International medical graduates in the US by country of origin
| Country of medical school | Percentage of IMGs | Total number (2018) |
|---|---|---|
| India | 23% | 50,173 |
| The Caribbean | 18% | 40,689 |
| Pakistan | 6% | 13,019 |
| Philippines | 6% | 12,744 |
| Mexico | 5% | 10,066 |
| All other | 42% | 96,017 |

==Quality of care==
One study examining quality of care by international medical graduates is noted as follows. "One-quarter of practicing physicians in the United States are graduates of international medical schools. The quality of care provided by doctors educated abroad has been the subject of ongoing concern. Our analysis of 244,153 hospitalizations in Pennsylvania found that patients of doctors who graduated from international medical schools and were not U.S. citizens at the time they entered medical school had significantly lower mortality rates than patients cared for by doctors who graduated from U.S. medical schools or who were U.S. citizens and received their degrees abroad. The patient population consisted of those with congestive heart failure or acute myocardial infarction. We found no significant mortality difference when comparing all international medical graduates with all U.S. medical school graduates". Data on older Medicare patients admitted to hospital in the US showed that patients treated by international graduates had lower mortality than patients cared for by US graduates.
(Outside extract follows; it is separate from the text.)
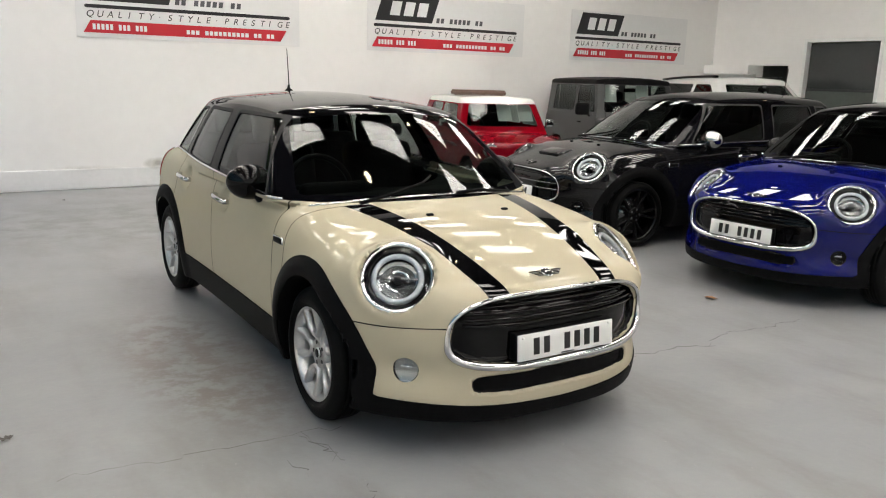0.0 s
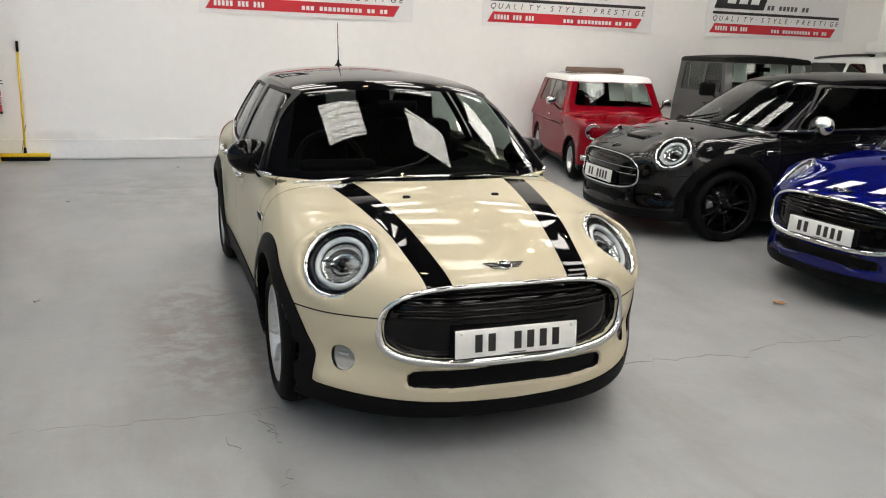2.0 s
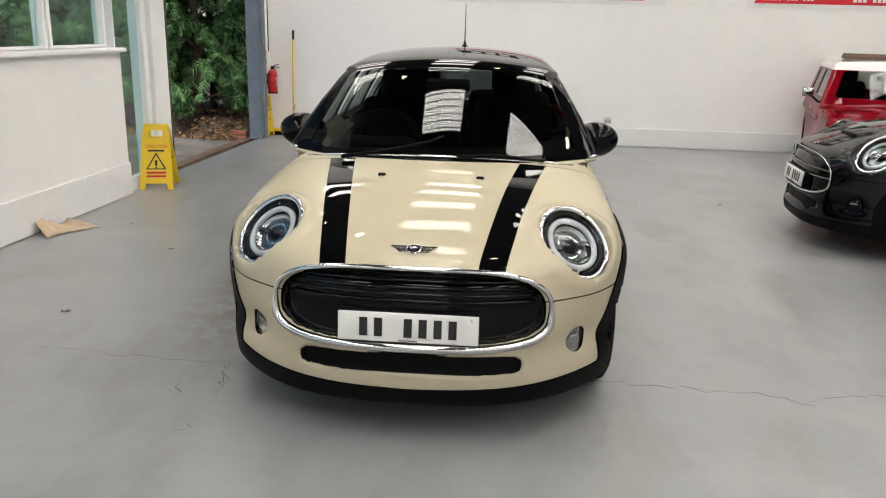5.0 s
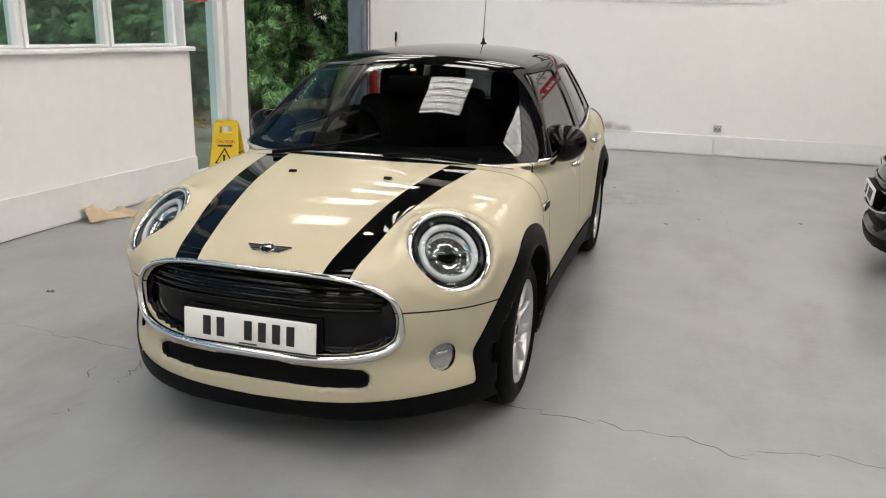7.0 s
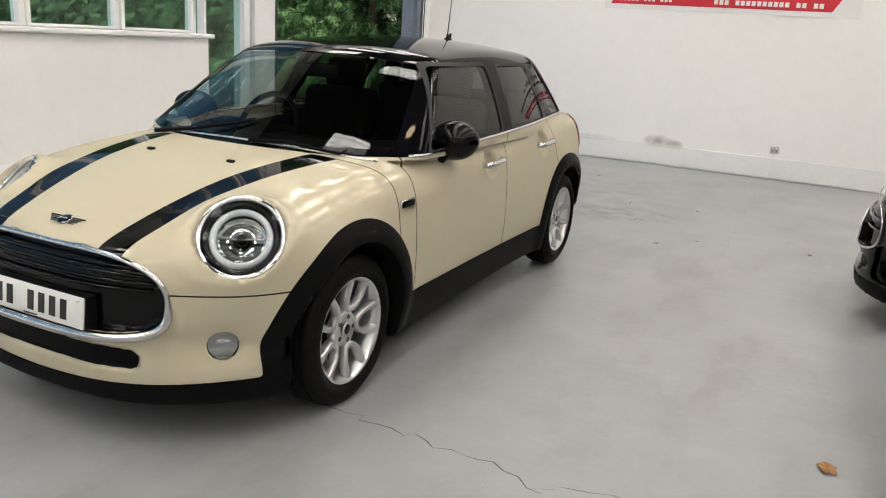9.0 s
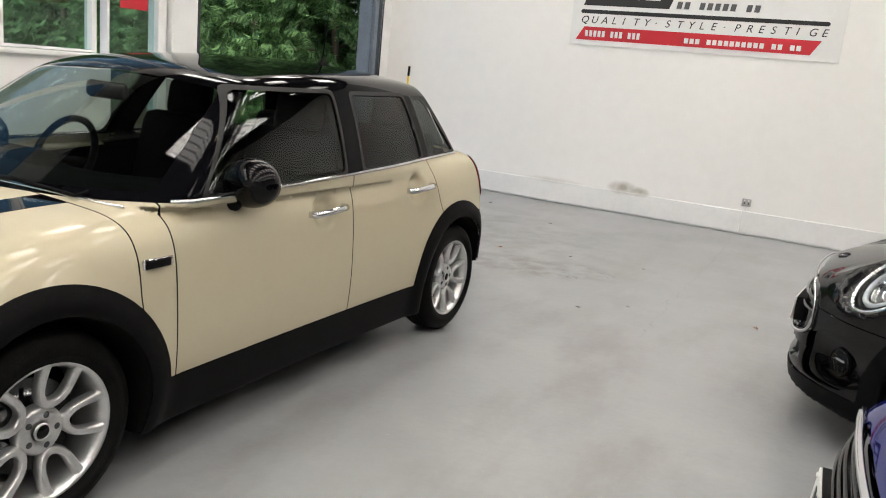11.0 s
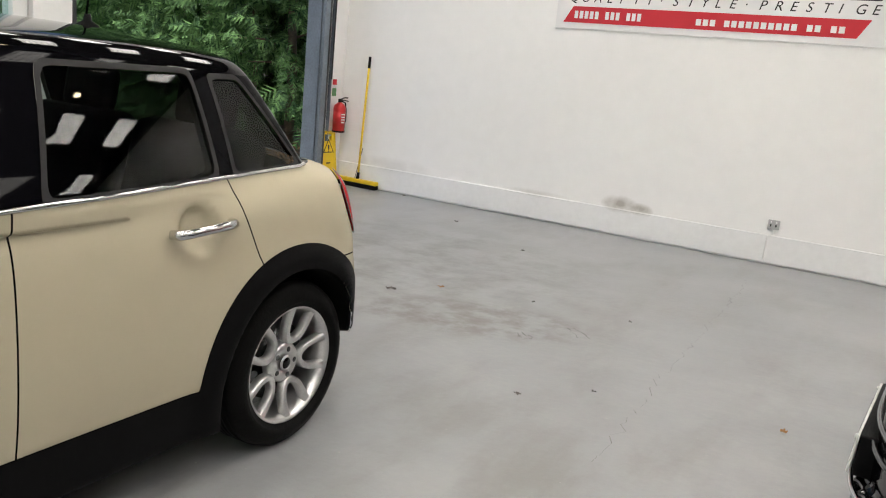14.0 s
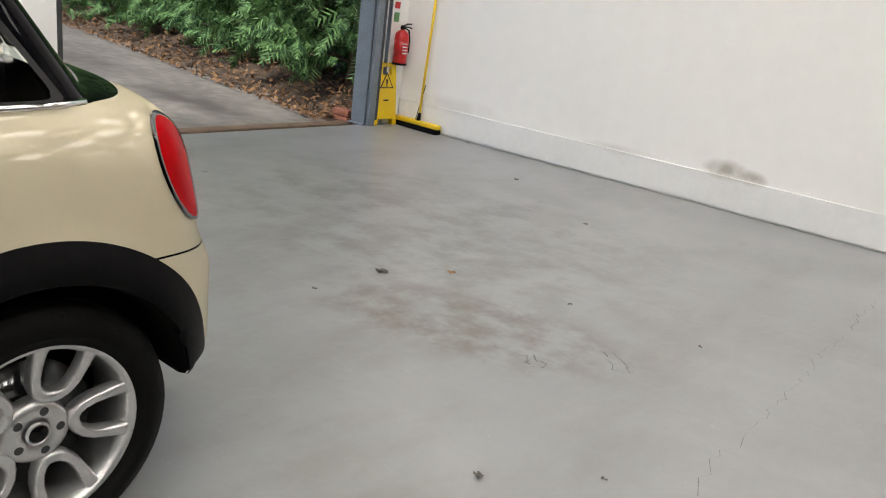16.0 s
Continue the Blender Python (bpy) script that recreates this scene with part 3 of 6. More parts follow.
# ---- smooth bodies from fields ----
def bend(xs, ys):
    """A smooth curve through a few stations."""
    xs, ys = np.array(xs, float), np.array(ys, float)
    # slopes of the cubic spline whose curvature is continuous
    n, h = len(xs), np.diff(xs)
    A, r = np.eye(n) * 2, np.zeros(n)
    A[0, 1] = A[-1, -2] = 1
    r[0], r[-1] = 3 * (ys[1] - ys[0]) / h[0], 3 * (ys[-1] - ys[-2]) / h[-1]
    for i in range(1, n - 1):
        A[i, i - 1], A[i, i], A[i, i + 1] = 1 / h[i - 1], 2 / h[i - 1] + 2 / h[i], 1 / h[i]
        r[i] = 3 * ((ys[i] - ys[i - 1]) / h[i - 1] ** 2 + (ys[i + 1] - ys[i]) / h[i] ** 2)
    sl = np.linalg.solve(A, r)

    def f(t):
        t = np.clip(t, xs[0], xs[-1])
        i = np.clip(np.searchsorted(xs, t) - 1, 0, len(xs) - 2)
        h = xs[i + 1] - xs[i]
        s = (t - xs[i]) / h
        return (2 * s**3 - 3 * s**2 + 1) * ys[i] + (s**3 - 2 * s**2 + s) * h * sl[i] + (3 * s**2 - 2 * s**3) * ys[i + 1] + (s**3 - s**2) * h * sl[i + 1]

    return f


def smax(a, b, k):
    h = np.maximum(k - np.abs(a - b), 0) / k
    return np.maximum(a, b) + h * h * h * k / 6


def smin(a, b, k):
    return -smax(-a, -b, k)


def step_up(t, a, b):
    s = np.clip((t - a) / (b - a), 0, 1)
    return s * s * (3 - 2 * s)


def slope(f, v, e):
    return np.stack([f(*(v + d).T) - f(*(v - d).T) for d in np.eye(3) * e], 1) / (2 * e)


def skin(f, lo, hi, h):
    """The zero surface of f as vertices and triangles (dual of a grid of step h), drawn onto the surface."""
    lo = np.array(lo, float)
    n = [int(math.ceil((b - a) / h)) + 1 for a, b in zip(lo, hi)]
    ax = [lo[i] + h * np.arange(n[i]) for i in range(3)]
    F = f(ax[0][:, None, None], ax[1][None, :, None], ax[2][None, None, :]) + np.zeros(n)
    S = F < 0
    corner = [(i, j, k) for i in (0, 1) for j in (0, 1) for k in (0, 1)]
    cut = lambda A, c: A[c[0]:n[0] - 1 + c[0], c[1]:n[1] - 1 + c[1], c[2]:n[2] - 1 + c[2]]
    total = sum(cut(S, c).astype(np.int8) for c in corner)
    cells = np.argwhere((total > 0) & (total < 8))
    index = -np.ones([m - 1 for m in n], int)
    index[tuple(cells.T)] = np.arange(len(cells))
    acc, cnt = np.zeros((len(cells), 3)), np.zeros(len(cells))
    for c in corner:
        for a in range(3):
            if c[a] == 0:
                d = list(c)
                d[a] = 1
                u, v = F[tuple((cells + c).T)], F[tuple((cells + d).T)]
                on = (u < 0) != (v < 0)
                t = np.where(on, u / np.where(on, u - v, 1), 0)
                p = cells + np.array(c, float)
                p[:, a] += t
                acc += p * on[:, None]
                cnt += on
    V = lo + h * acc / cnt[:, None]
    quads = []
    for a in range(3):
        b, c = (a + 1) % 3, (a + 2) % 3
        sl0, sl1 = [slice(1, -1)] * 3, [slice(1, -1)] * 3
        sl0[a], sl1[a] = slice(0, -1), slice(1, None)
        e = np.argwhere(S[tuple(sl0)] != S[tuple(sl1)])
        off = np.ones(3, int)
        off[a] = 0
        e = e + off
        inside = S[tuple(e.T)]
        q = []
        for db, dc in ((1, 1), (0, 1), (0, 0), (1, 0)):
            g = e.copy()
            g[:, b] -= db
            g[:, c] -= dc
            q.append(index[tuple(g.T)])
        q = np.stack(q, 1)
        q[~inside] = q[~inside][:, ::-1]
        quads.append(q)
    Q = np.concatenate(quads)
    for _ in range(3):
        g = slope(f, V, 1e-3)
        V = V - np.clip(f(*V.T) / np.maximum((g * g).sum(1), 0.05), -0.4 * h, 0.4 * h)[:, None] * g
    return V, np.concatenate([Q[:, [0, 1, 2]], Q[:, [0, 2, 3]]])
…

== Alternative career pathways ==
This difficulty in attaining success to become licensed physician in their newly adopted countries, many IMGs end up taking survival jobs completely unrelated to their educational and training backgrounds. In doing so, these highly skilled immigrant health professionals have become a symbol of the deskilling of highly skilled migrants in this era of global migration. Against this backdrop, alternative careers, those jobs where IMGs' health-related knowledge, skills, and experience can be used, have the prospect to facilitate better job market integration for IMGs.